Slick deal for consumers
Oil is cheap, lowering prices on products from bread to bowling balls.And it's expected to stay that way.
WASHINGTON
Sure, it's a tarry, funky-smelling syrup, but crude oil today should still be a winner in consumer "taste tests."
During the past 18 months, the price of oil, the economy's lifeblood, has plunged 40 percent to its lowest level in a quarter century, making this a prime time for consumers.
Cheap crude pulls down prices for gasoline, shoes, bubble gum, even the containers that store last night's leftovers. Indeed, every product in the illustration to the right is affected by oil prices.
Oil accounts for up to half the cost of grain. Low prices let farmers save on everything from fertilizer to fuel.
More broadly, cheap oil has helped drown inflation. And it acts like a strong tonic for economic growth, giving kick to consumers, businesses, and Wall Street.
"It's like a big tax cut," says Nizam Sharief, director of research at Hornsby & Co. in Houston.
Indeed, every penny decline in gasoline saves US consumers $1 billion, says Merrill Lynch.
Few substances have so many uses and so much impact on the family budget and corporate bottom line. Trucking, petrochemical, and airline companies are the biggest winners.
History suggests that the price of oil - now about $13 per barrel - will soon gush skyward. Oil prices plunged to similar levels in 1986, 1988, and 1993. Each time, the price surged, in less than a year, above $20 per barrel.
Indeed, the price of oil might burble up in coming months, prodded by cold weather and passing supply glitches.
But that doesn't bother Windle Rollins, who runs an independent gas station in Moore, Okla. He says he makes 4 or 5 cents a gallons regardless of the price.
And it sure doesn't bother the people who line up at his gas pumps. Low gas prices have become irrelevant to drivers, even to those behind the wheel of gas-hungry sport-utility vehicles.
The price outlook for the year is more of the same. A winsome balance between supply and demand should keep oil prices below the typical range of $18 to $21 a barrel, say analysts.
"This market is so bad I'm not going to specify a bottom price," says George Beranek, analyst with Petroleum Finance Co. in Washington. "It's not calamitous, but we might spend a small period of time at very low prices."
This was not supposed to happen. Back in the 1970s, some of the most revered oil analysts predicted a barrel of "black gold" at $100 or more by 2000.
But supply and demand both went in directions opposite to those anticipated by the petroleum prognosticators.

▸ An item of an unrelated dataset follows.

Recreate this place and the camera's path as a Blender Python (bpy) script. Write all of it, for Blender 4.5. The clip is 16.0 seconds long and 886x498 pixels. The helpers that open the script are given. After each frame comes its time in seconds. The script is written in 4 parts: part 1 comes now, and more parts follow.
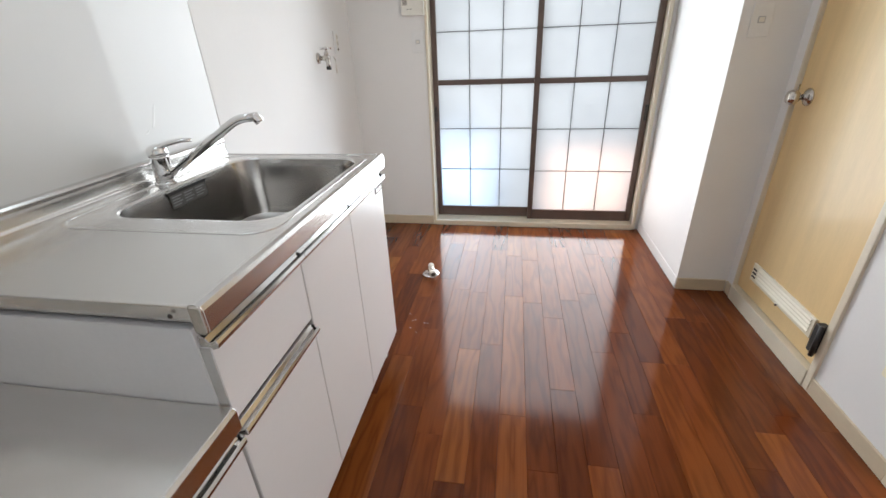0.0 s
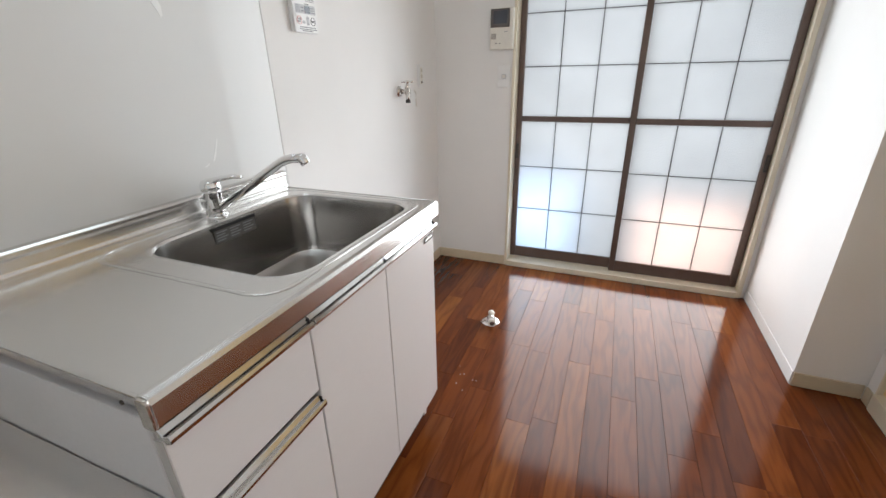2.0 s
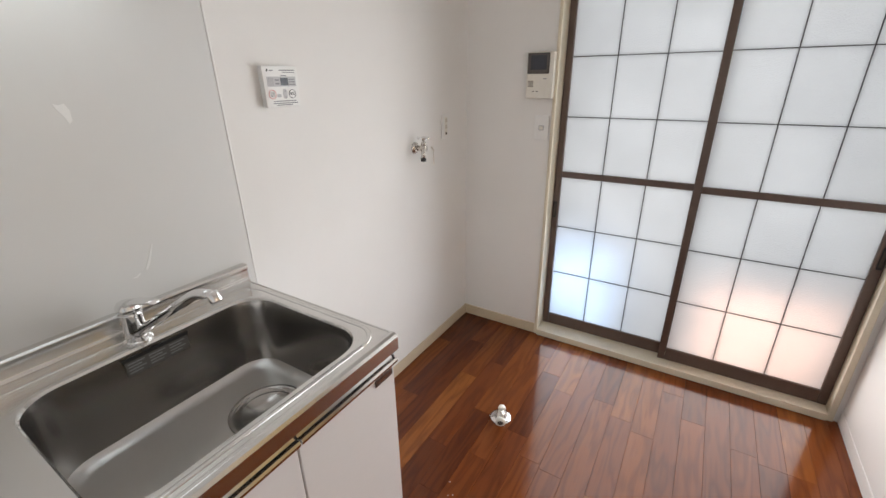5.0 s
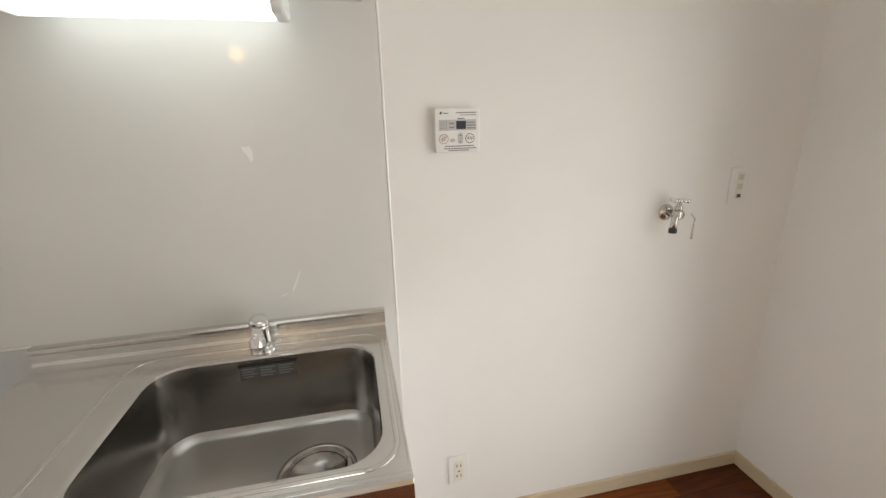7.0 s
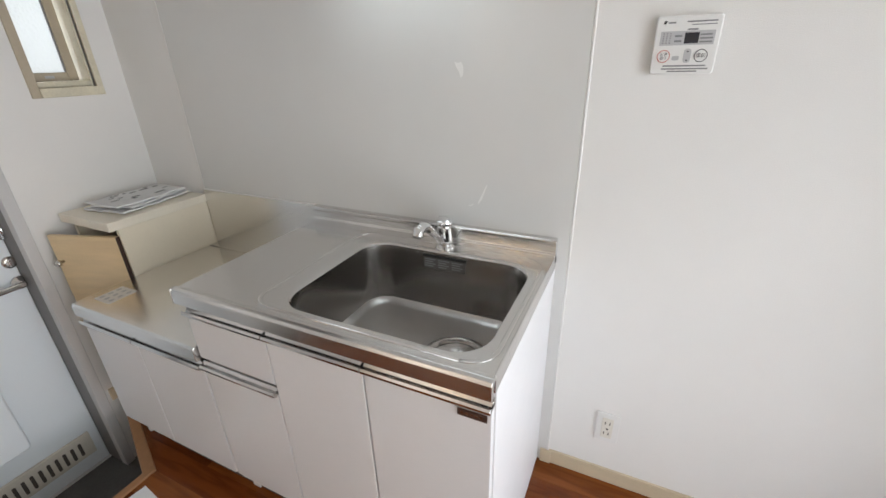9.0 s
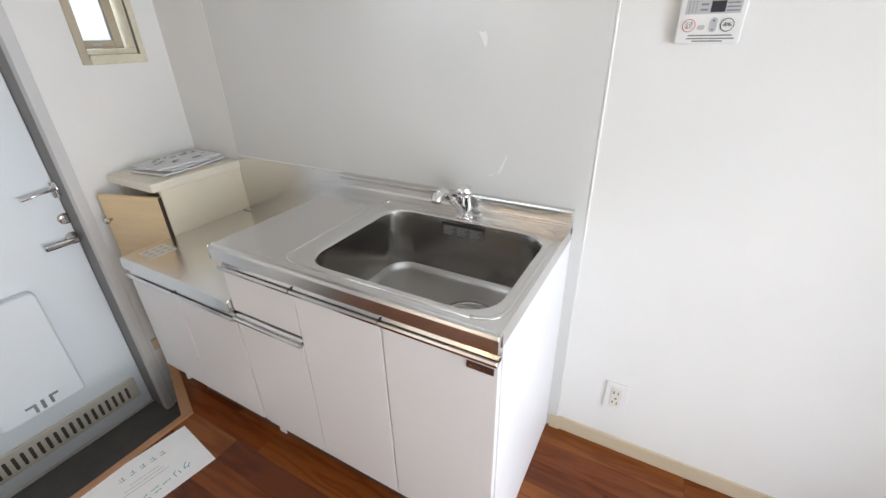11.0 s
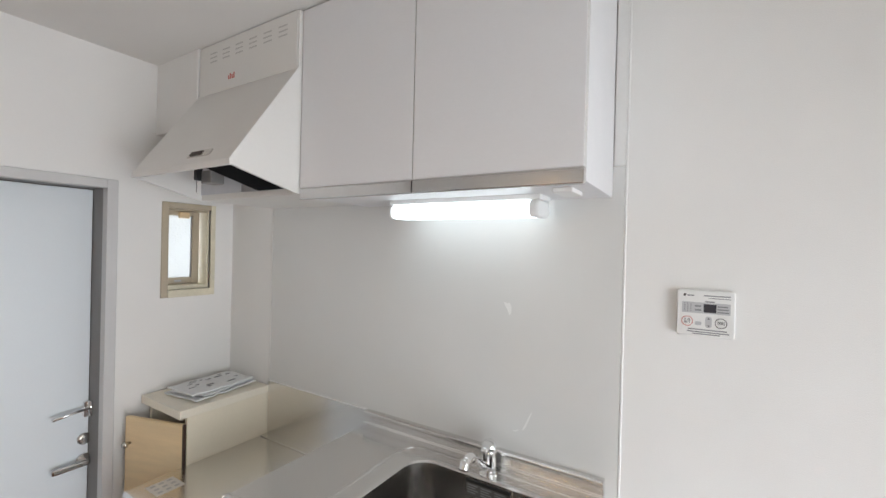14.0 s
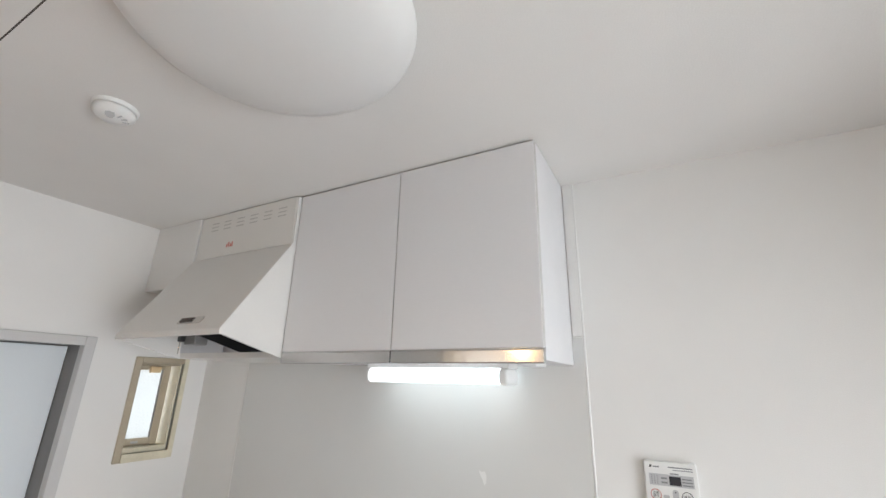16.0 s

Some economists believe oil and other commodities signal a global trend of falling prices, or deflation, that began with the East Asia financial crisis.
Indeed, the average inflation rate for the 25 industrialized countries in the Organization for Economic Cooperation and Development (OECD) is at the lowest since the 1960s. (Excluding Turkey's 73 percent inflation, OECD inflation grew at a record low rate of 1.8 percent.)
A broad deflationary tide could hold down oil prices longer than the customary boom/bust cycle - especially in Asia.
Petroleum demand there grew a stunning 8 percent annually before the financial crisis began in July 1997. Demand now idles at less than 3 percent.
Although South Korea and Thailand show signs of revival, Asia's No. 1 economy, Japan, remains flat on its back. Even China, the region's juggernaut, is flagging.
"Asia is the biggest factor," says Mr. Sharief.
"Asian demand is improving a little bit, but it will take another year before we really see much of an increase in oil demand in Asia," says George Gaspar, managing director for petroleum research at Robert W. Baird & Co. in Milwaukee.
Even outside Asia, oil demand seems on the wane. Financial turmoil in Brazil threatens to spread and halt growth in Latin America. Britain and much of Europe are slowing.
Consequently, world demand for oil will grow this year by 1.5 percent, not enough to revive prices, according to the International Energy Agency.
Along with reduced demand, consumers enjoy a supply glut. The Organization of Petroleum Exporting Countries (OPEC), controls much less of the world oil market than it did a quarter century ago - just 40 percent.
Many cartel members - desperate for oil revenues - have ignored agreements to cut production.
"OPEC is becoming increasingly irrelevant at setting oil prices," says Joel Prakken, chairman of Macroeconomic Advisers in St. Louis.
Moreover, new technology promises to expand known reserves, and the US proposed conditions last month for scrapping the ceiling on Iraqi oil sales. Such a move could significantly boost supplies.
Still, many analysts believe oil prices will inevitably rebound with a vengeance.
Eventually, demand will revive, and supply will contract. "It's a self-correcting mechanism," says Angeline Sedita, an industry analyst at A.G. Edwards in St. Louis. "When something is priced so low, why make any more of it?"